I love me a good ole poached egg. They’re healthy (about 70 calories), delicious, and super easy once you get the hang of it. I looooove the ooey goodness that spills out when you cut into a perfectly cooked poached egg. There’s nothing like it.
First things first – you don’t want your water to boil. Heat a small saucepan about 3/4 filled with water to a small simmer. Add a splash of white vinegar [this helps the egg to stay together and not go allllll over the pan].
Crack your egg in a small ramekin. Slowly and gently pour your egg into the simmering water. Try to pour the egg into the same spot the whole time – don’t move the ramekin as you’re pouring (I hope that makes sense to you).
This is what your little poultry friend will look like when you’re done pouring. Don’t cover the pot again – just let ‘er go.
Set a timer for EXACTLY 3 minutes and cook the egg. Don’t let the water get hotter than a low simmer; definitely lower the heat if it does. Immediately remove the egg with a slotted spoon and let it drain on a paper towel.
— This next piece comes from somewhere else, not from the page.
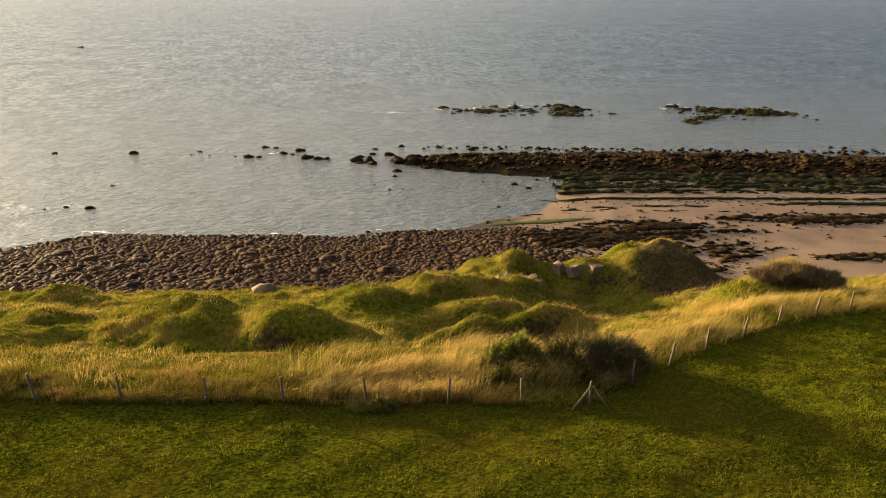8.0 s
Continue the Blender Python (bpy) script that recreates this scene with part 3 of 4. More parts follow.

Voila! A perfectly poached egg.
You know you’re rockin’ the egg game if you cut into your egg friend and see that yummy gooiness spill out. I’d definitely recommend eating yours atop a toasted English muffin half. Sprinkle with salt and pepper. Simple. Healthy. Delicious.
If you’re feeling adventurous, sprinkle with Tabasco or serve with a Hollandaise sauce [Hollandaise = not as healthy but SOOOOO GOOD].